= Château de Jean =

French château built on the site of an older castle

The Château de Jean is a French château built on the site of an older castle in the commune of Villariès in the Haute-Garonne département of France.

About 1559, the De Jean family acquired the castle which was destroyed in 1570 during the Wars of Religion. The current château was built with a defensive character on the site of the old castle at the beginning of the 17th century, then largely remodelled in the 18th century to make a comfortable residence. The rebuilding was done by Jean De Jean, Procureur to the Seneschal of Toulouse in 1604. The major part of the current structure was his work, carried out after 1621, including the fish pond mentioned on several occasions in the texts.

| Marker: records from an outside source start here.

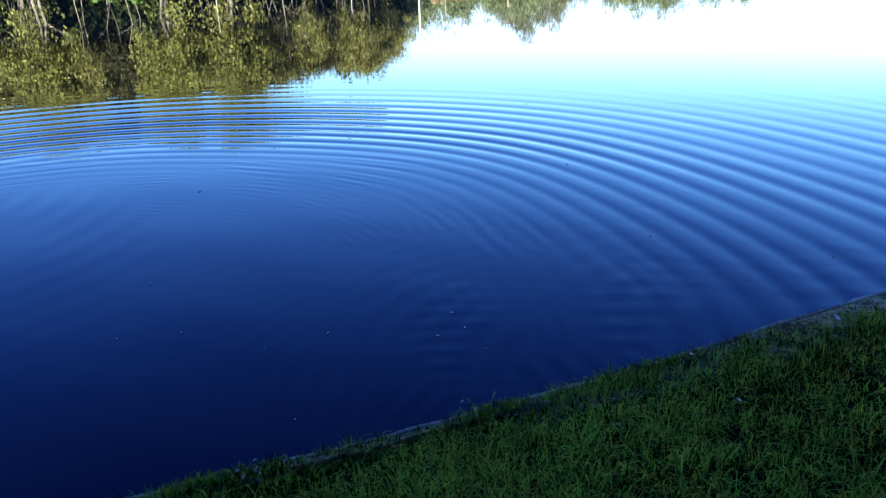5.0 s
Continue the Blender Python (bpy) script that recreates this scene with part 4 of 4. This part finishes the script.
# leaves and specks afloat
scraps = [(9.5 + 2.6 * rng.normal(), 19.5 + 2.2 * rng.normal(), rng.uniform(0.012, 0.026), DEBRIS) for _ in range(22)]
scraps += [(-14 + 6 * rng.normal(), 24 + 4 * rng.normal(), rng.uniform(0.02, 0.045), RUBBLE) for _ in range(14)]
scraps += [(-0.5 + 1.4 * rng.normal(), 6.6 + 0.9 * rng.normal(), rng.uniform(0.004, 0.010), FEATHER) for _ in range(24)]
for x, y, size, mat in scraps + [(-0.59, 13.0, 0.022, DEBRIS), (-1.17, 14.5, 0.019, DEBRIS), (0.75, 10.3, 0.019, DEBRIS), (0.34, 11.1, 0.019, DEBRIS), (1.88, 8.6, 0.022, DEBRIS), (0.2, 8.7, 0.013, DEBRIS), (0.9, 8.2, 0.013, DEBRIS),
                        (-3.2, 12.2, 0.019, DEBRIS), (-5.0, 15.5, 0.019, DEBRIS), (4.6, 17.0, 0.019, DEBRIS), (6.5, 19.0, 0.019, DEBRIS), (9.5, 24.0, 0.03, DEBRIS), (-9.5, 21, 0.05, RUBBLE), (-12.5, 22, 0.05, RUBBLE),
                        (-15.0, 26, 0.06, RUBBLE), (-8.0, 19, 0.05, RUBBLE), (-18, 30, 0.06, RUBBLE), (1.1, 6.6, 0.02, FEATHER), (1.2, 6.75, 0.018, FEATHER), (1.05, 6.9, 0.016, FEATHER), (-0.3, 6.1, 0.015, FEATHER),
                        (-0.6, 5.9, 0.015, FEATHER), (-1.0, 6.6, 0.015, FEATHER), (0.5, 6.4, 0.014, FEATHER), (2.6, 8.0, 0.018, FEATHER), (3.1, 8.6, 0.018, DEBRIS), (-2.1, 8.4, 0.018, DEBRIS), (2.9, 11.5, 0.013, DEBRIS)]:
    n, size = 7, 0.6 * size
    verts = [(size * (1 + 0.35 * rng.normal()) * math.cos(a), size * 0.5 * (1 + 0.3 * rng.normal()) * math.sin(a), 0.0) for a in np.linspace(0, 6.28, n + 1)[:-1]]
    verts += [(v[0] * 0.8, v[1] * 0.8, 0.25 * size) for v in verts]
    faces = [(i, (i + 1) % n, n + (i + 1) % n, n + i) for i in range(n)] + [tuple(range(n, 2 * n))]
    ob = new("floating_leaf", mesh_of("floating_leaf", verts, faces, mat))
    ob.matrix_basis = pose(x, y, 0.003, 0, 0, rng.uniform(0, 360))
    tagged(ob, "small leaf scrap floating on the water", "leaf", "scraps afloat")
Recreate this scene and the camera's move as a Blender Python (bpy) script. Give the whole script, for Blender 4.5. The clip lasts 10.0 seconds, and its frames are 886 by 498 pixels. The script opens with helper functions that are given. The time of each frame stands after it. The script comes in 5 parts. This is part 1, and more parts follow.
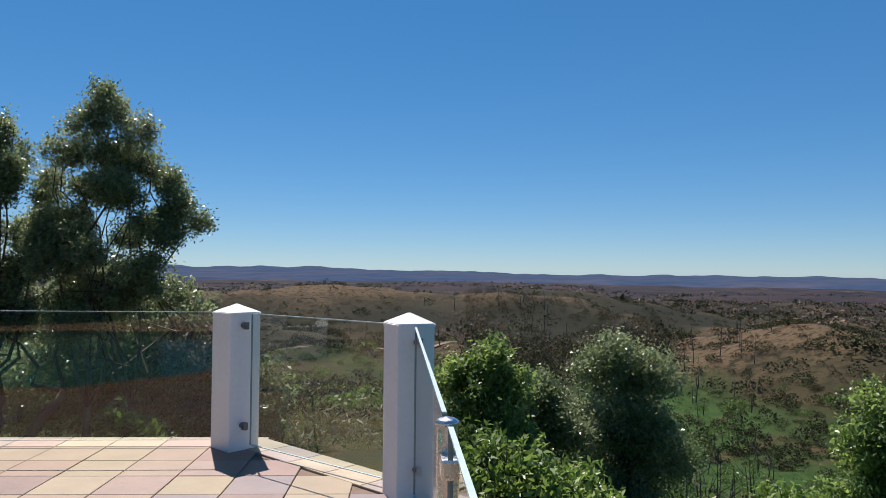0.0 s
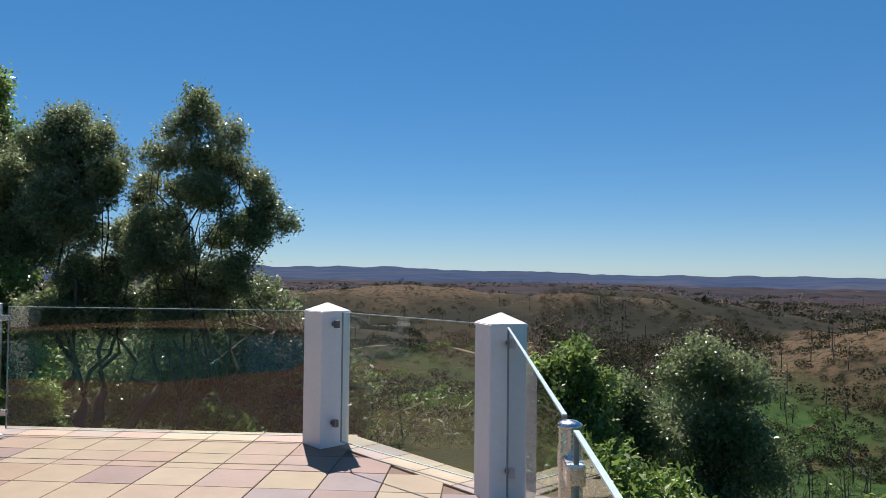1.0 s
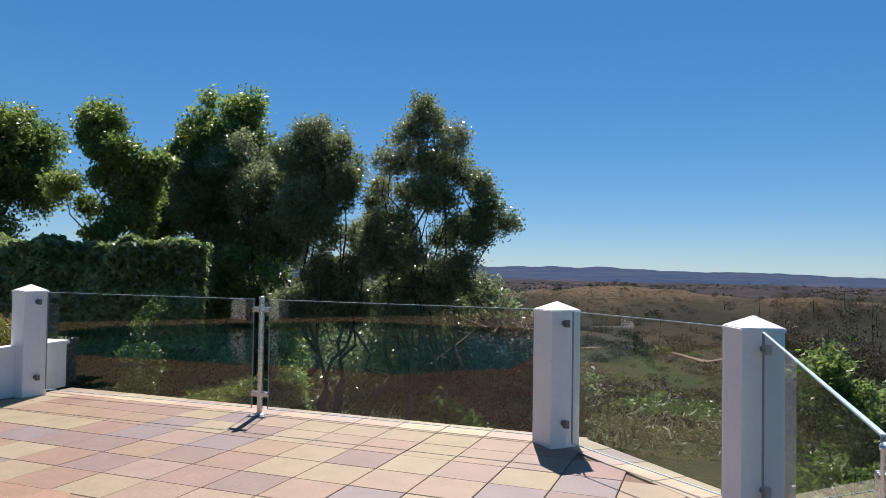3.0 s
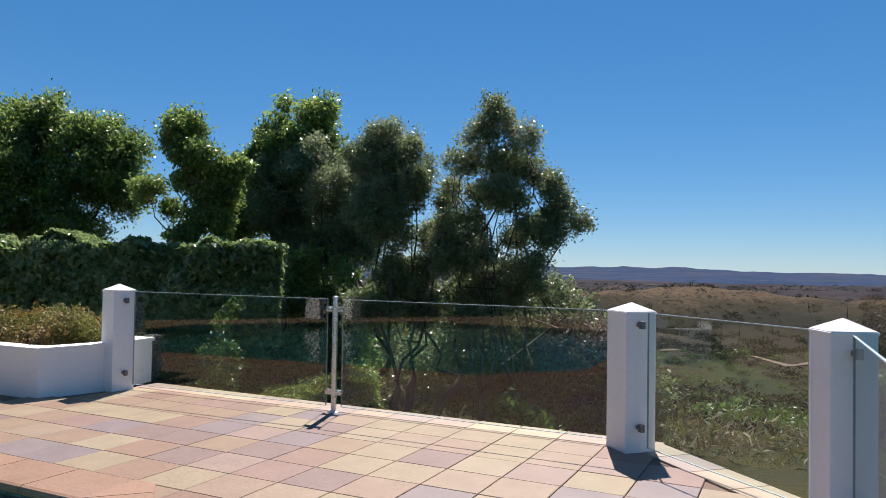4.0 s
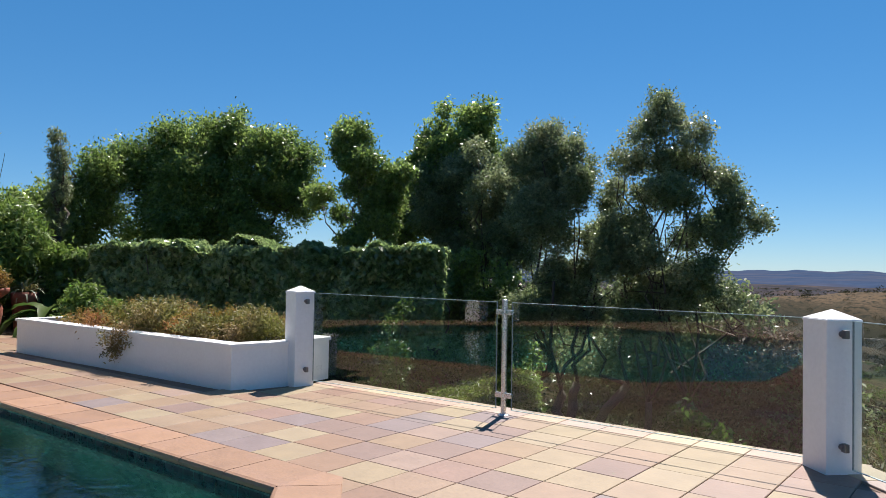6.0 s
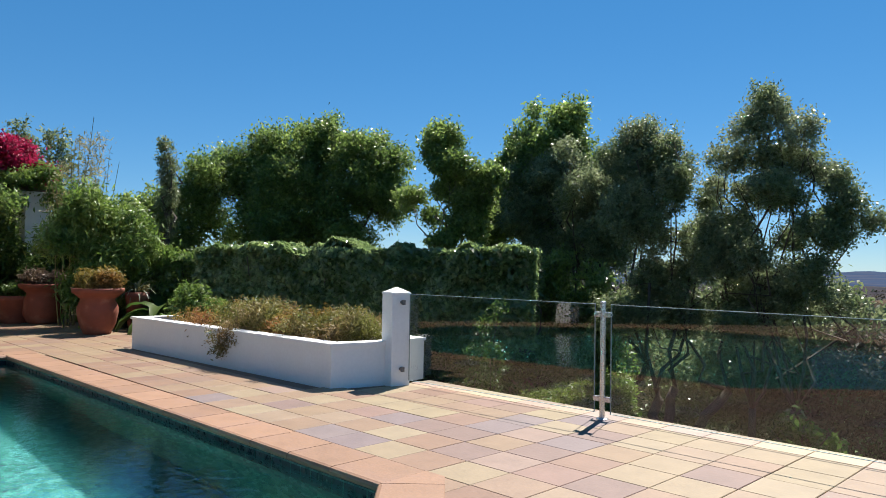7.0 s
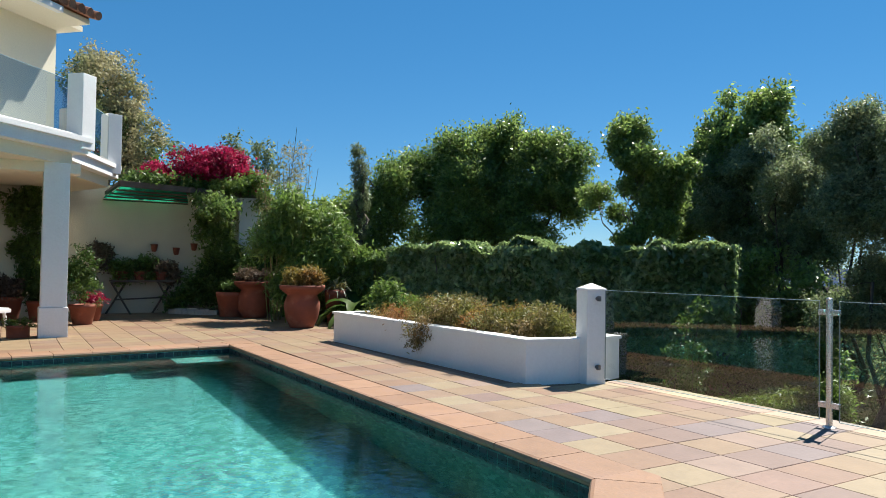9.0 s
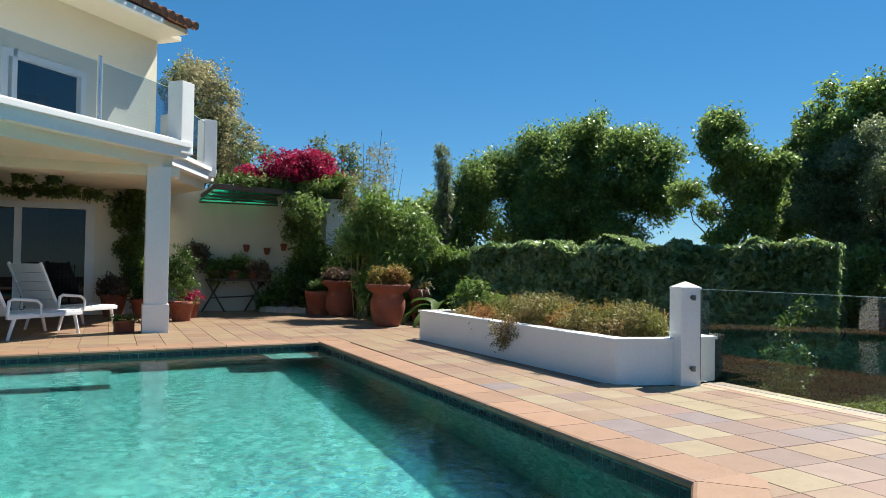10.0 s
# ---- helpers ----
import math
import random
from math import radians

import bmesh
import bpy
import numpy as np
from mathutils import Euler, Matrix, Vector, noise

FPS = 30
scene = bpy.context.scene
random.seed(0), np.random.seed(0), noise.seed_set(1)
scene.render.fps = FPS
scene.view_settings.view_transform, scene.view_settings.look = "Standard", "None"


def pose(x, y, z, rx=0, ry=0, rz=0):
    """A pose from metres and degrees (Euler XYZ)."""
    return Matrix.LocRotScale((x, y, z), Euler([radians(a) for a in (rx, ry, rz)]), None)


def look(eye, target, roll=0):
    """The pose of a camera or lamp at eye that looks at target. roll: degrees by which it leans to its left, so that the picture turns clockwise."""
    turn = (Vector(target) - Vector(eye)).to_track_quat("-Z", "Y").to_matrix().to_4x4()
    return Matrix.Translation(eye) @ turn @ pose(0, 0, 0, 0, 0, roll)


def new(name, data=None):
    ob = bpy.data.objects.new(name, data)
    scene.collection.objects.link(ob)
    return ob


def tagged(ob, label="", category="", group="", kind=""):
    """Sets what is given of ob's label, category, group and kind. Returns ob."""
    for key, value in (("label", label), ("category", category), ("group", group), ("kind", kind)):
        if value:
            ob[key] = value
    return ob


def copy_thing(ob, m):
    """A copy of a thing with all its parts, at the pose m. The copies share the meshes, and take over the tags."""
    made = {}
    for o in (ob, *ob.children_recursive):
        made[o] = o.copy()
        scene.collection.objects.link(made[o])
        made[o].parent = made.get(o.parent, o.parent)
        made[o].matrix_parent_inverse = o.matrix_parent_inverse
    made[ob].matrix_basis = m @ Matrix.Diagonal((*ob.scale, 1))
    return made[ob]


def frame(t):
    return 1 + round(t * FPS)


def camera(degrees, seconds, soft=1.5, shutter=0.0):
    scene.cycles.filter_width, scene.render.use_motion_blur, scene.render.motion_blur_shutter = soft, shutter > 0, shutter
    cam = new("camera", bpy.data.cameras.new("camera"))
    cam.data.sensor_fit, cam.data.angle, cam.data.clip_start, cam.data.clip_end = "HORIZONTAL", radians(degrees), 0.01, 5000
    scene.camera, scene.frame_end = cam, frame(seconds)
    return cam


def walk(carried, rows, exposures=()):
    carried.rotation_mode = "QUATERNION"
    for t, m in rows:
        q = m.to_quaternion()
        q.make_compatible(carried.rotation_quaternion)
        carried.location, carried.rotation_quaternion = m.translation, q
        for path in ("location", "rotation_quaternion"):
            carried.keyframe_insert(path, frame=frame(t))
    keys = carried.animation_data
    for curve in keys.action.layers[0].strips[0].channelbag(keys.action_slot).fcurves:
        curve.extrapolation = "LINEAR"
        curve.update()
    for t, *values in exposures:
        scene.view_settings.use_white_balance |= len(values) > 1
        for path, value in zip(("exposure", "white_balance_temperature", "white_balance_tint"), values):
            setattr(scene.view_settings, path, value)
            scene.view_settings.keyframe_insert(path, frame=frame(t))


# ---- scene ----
cam = camera(63.2, 10.0, soft=0.8)
PATH = [
    (0, (2.66, -3.128, 1.17), (2.736, -1.131, 1.227), 0.5),
    (0.5, (2.607, -3.1, 1.165), (2.589, -1.101, 1.221), 0.6),
    (1, (2.572, -3.099, 1.165), (2.441, -1.104, 1.221), 0.6),
    (1.5, (2.532, -3.084, 1.162), (2.261, -1.103, 1.216), 0.7),
    (2, (2.502, -3.071, 1.158), (2.074, -1.118, 1.209), 0.75),
    (2.5, (2.462, -3.062, 1.151), (1.887, -1.147, 1.203), 0.85),
    (3, (2.45, -3.055, 1.151), (1.748, -1.183, 1.2), 0.9),
    (4.5, (2.421, -3.047, 1.15), (1.463, -1.292, 1.199), 0.9),
    (5, (2.384, -3.049, 1.149), (1.34, -1.344, 1.2), 0.95),
    (5.5, (2.344, -3.063, 1.147), (1.204, -1.421, 1.197), 0.95),
    (7, (2.261, -3.147, 1.148), (0.845, -1.735, 1.197), 0.9),
    (7.5, (2.224, -3.176, 1.134), (0.73, -1.847, 1.182), 0.9),
    (8, (2.187, -3.207, 1.119), (0.614, -1.973, 1.168), 0.85),
    (8.5, (2.147, -3.246, 1.094), (0.5, -2.112, 1.142), 0.85),
    (9, (2.119, -3.276, 1.082), (0.408, -2.241, 1.13), 0.85),
    (9.5, (2.09, -3.309, 1.073), (0.322, -2.375, 1.12), 0.85),
    (10, (2.074, -3.334, 1.049), (0.259, -2.495, 1.097), 0.9),
]
walk(cam, [(t, look(eye, aim, roll)) for t, eye, aim, roll in PATH],
     exposures=[(0, 0.62, 6500, 17), (4, 0.69, 6500, 18), (7, 0.90, 6500, 12), (10, 0.93, 6500, 7)])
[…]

In 1754, the castle was bought by a rich trader, Jean Toulza, who proceeded to make many alterations and extensions: terrace, installing windows in the facades, side wings and cellar, interior decoration (plaster work going back to 1787).

The Château de Jean comprises:
- a central rectangular residence confined by four corbelled towers equipped at the base with defensive murder-holes
- two symmetrical side wings of common buildings
- the old chapel, at the end of the north wing

The 17th-century building is constructed on vaulted cellars. In front of it to the south is a terrace laid out in the 18th century. The four corner towers are vaulted on the ground floor. It is probable that all window places in the southern facade, as well as in the higher parts of the château, were made by Jean Toulza in the 18th century. The interior decoration also dates from this period, most notably the beautiful plasterwork in the "Salon des Arts Libéraux et du Négoce" ("Liberal Arts and Trade Salon") on the first floor. The rear facades were improved. In the extension to the east common a chapel was built by Jean Toulza who is buried there. It comprises a gracious interior pediment in plasterwork representing musician angels.

Privately owned, the Château de Jean has been listed since 1998 as a monument historique by the French Ministry of Culture.